Miri Frankel said...

@Anonymous 11:21 - Thank you for teaching this American a lesson in British etiquette!

@Roufousse, to be clear, the court hasn't issued its ruling yet. The parties have each laid out their arguments for the court's consideration, and I will share an update when the court rules. In any case, it may indeed be permissible to lengthen the term of copyright, e.g. through an Act of Congress. However, I think a judicial ruling that copyright can be extended if a creator adds character development details over a series of works would conflict with constitutional and congressional intentions that copyright be limited to a set period of time (however long that may be). In addition, such a ruling would unfairly create 2 copyright terms: a limited period of time for individual creators, who clearly cannot continue creating works forever, and a potentially perpetual term for corporate creators that could leverage generations of employees to extend the life of its copyright holdings.

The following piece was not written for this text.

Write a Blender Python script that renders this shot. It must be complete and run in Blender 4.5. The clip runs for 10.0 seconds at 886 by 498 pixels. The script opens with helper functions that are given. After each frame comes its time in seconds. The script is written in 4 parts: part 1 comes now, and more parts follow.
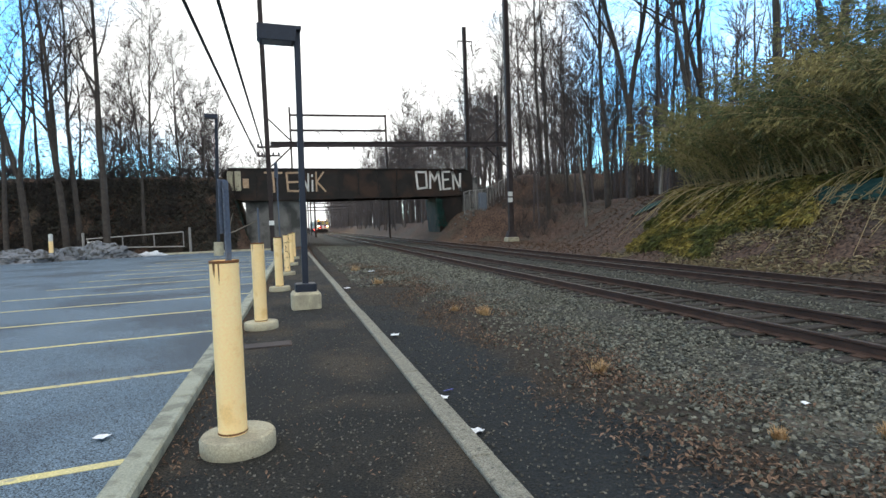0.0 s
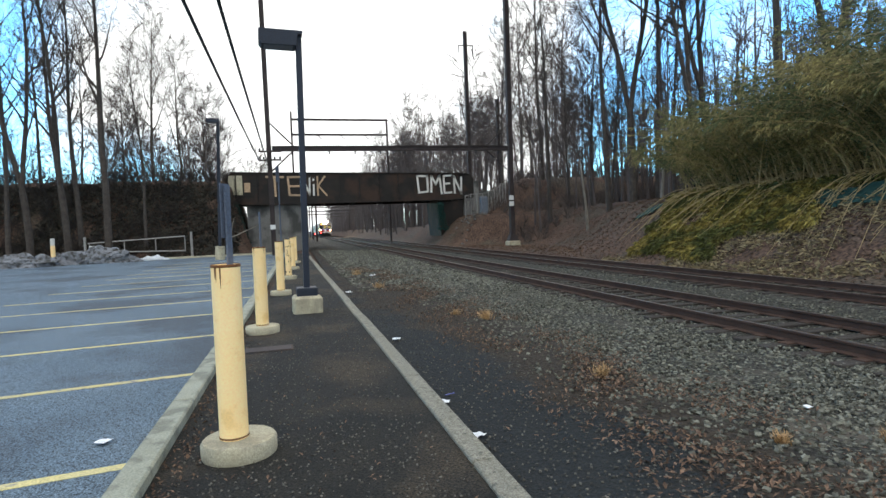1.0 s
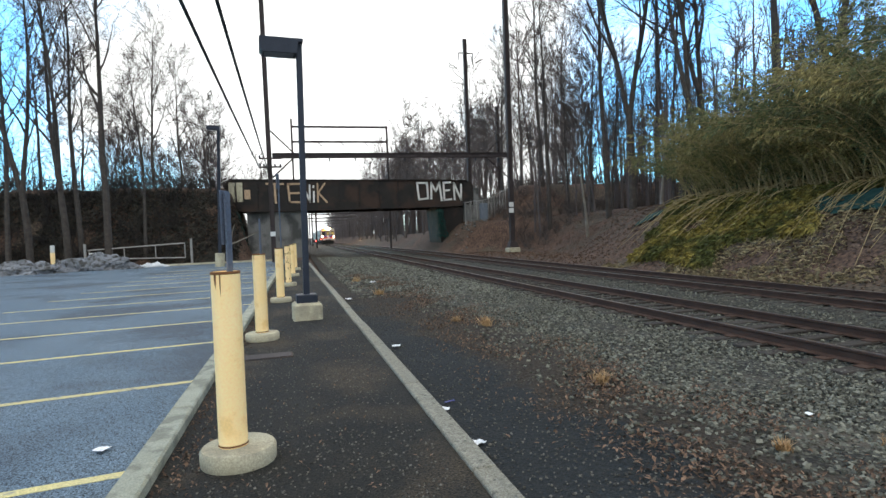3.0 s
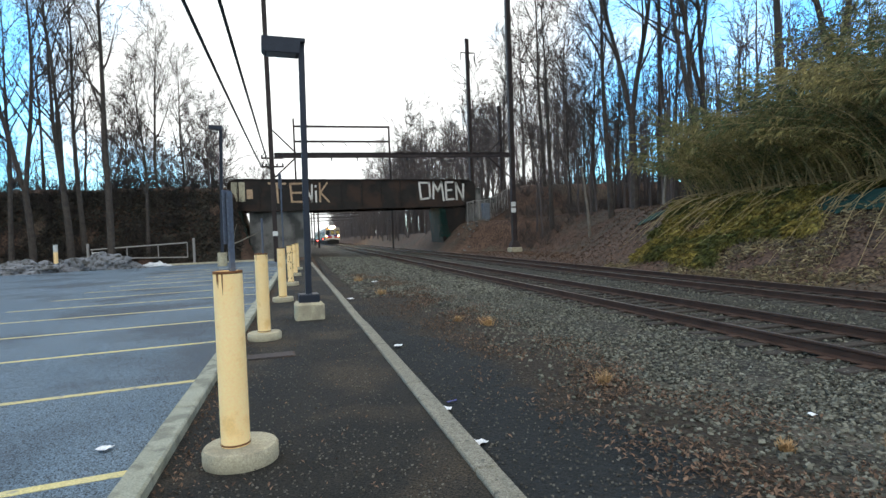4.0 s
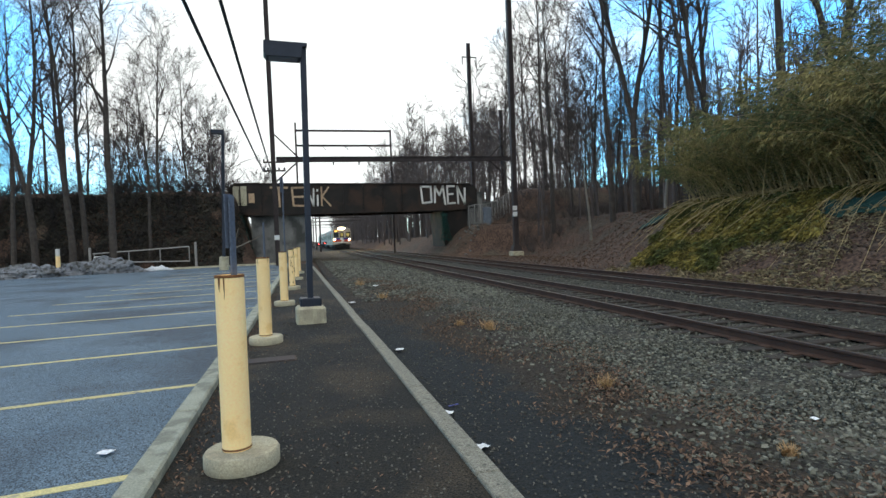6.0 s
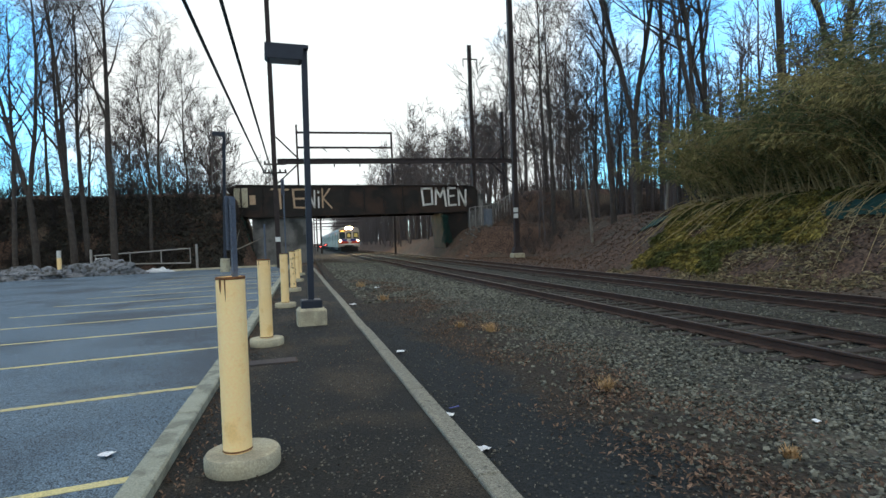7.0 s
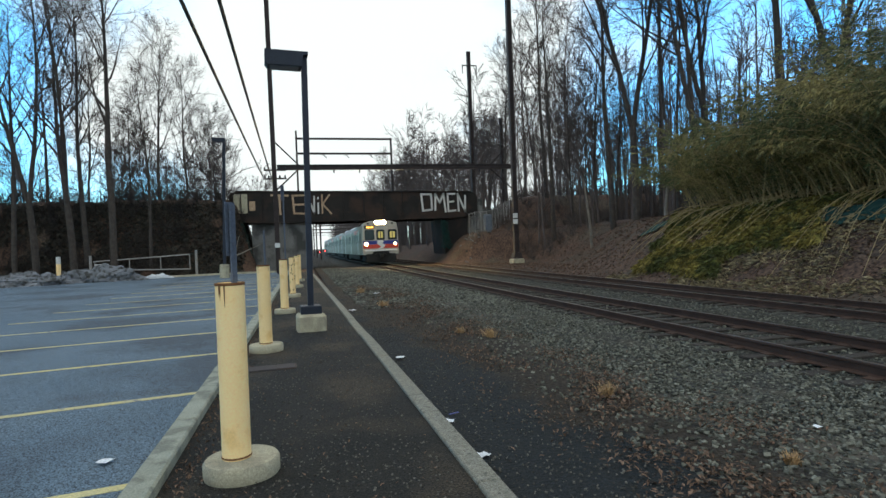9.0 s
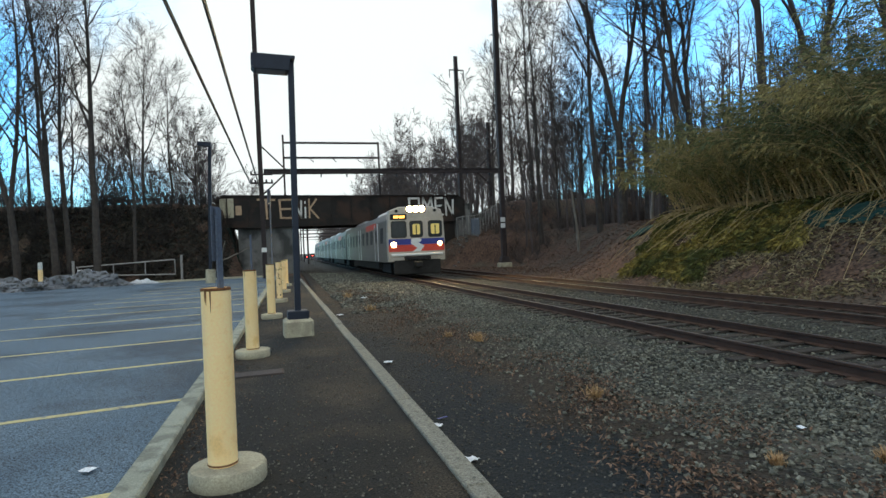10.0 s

Finally, regarding the Mickey Mouse comments, no matter what the term of copyright is, Disney will be able to protect its exclusivity over the Mouse through its trademark registrations. The character of Mickey Mouse has become a designation of origin for Disney.

Andy J said...

Regarding the protection of characters and plots, I can't help thinking it's the US courts which have created this mess by drawing the line between idea and expression in the wrong place. Admittedly this has come about because Hollywood and the TV studios have brought case after case in the hope of protecting their franchises.
It is more than a little ironic that during his lifetime Conan Doyle suffered piracy of his works at the hands of American publishers (Sherlock Holmes Among the Pirates).

Anonymous said...

Andy J @19:23,

Actually, irony has very little to do with it and it is quite a natural part of the evolution of a country - the more evolved, the realization that more powerful IP laws have greater value.

China is now experiencing this in relation to patents.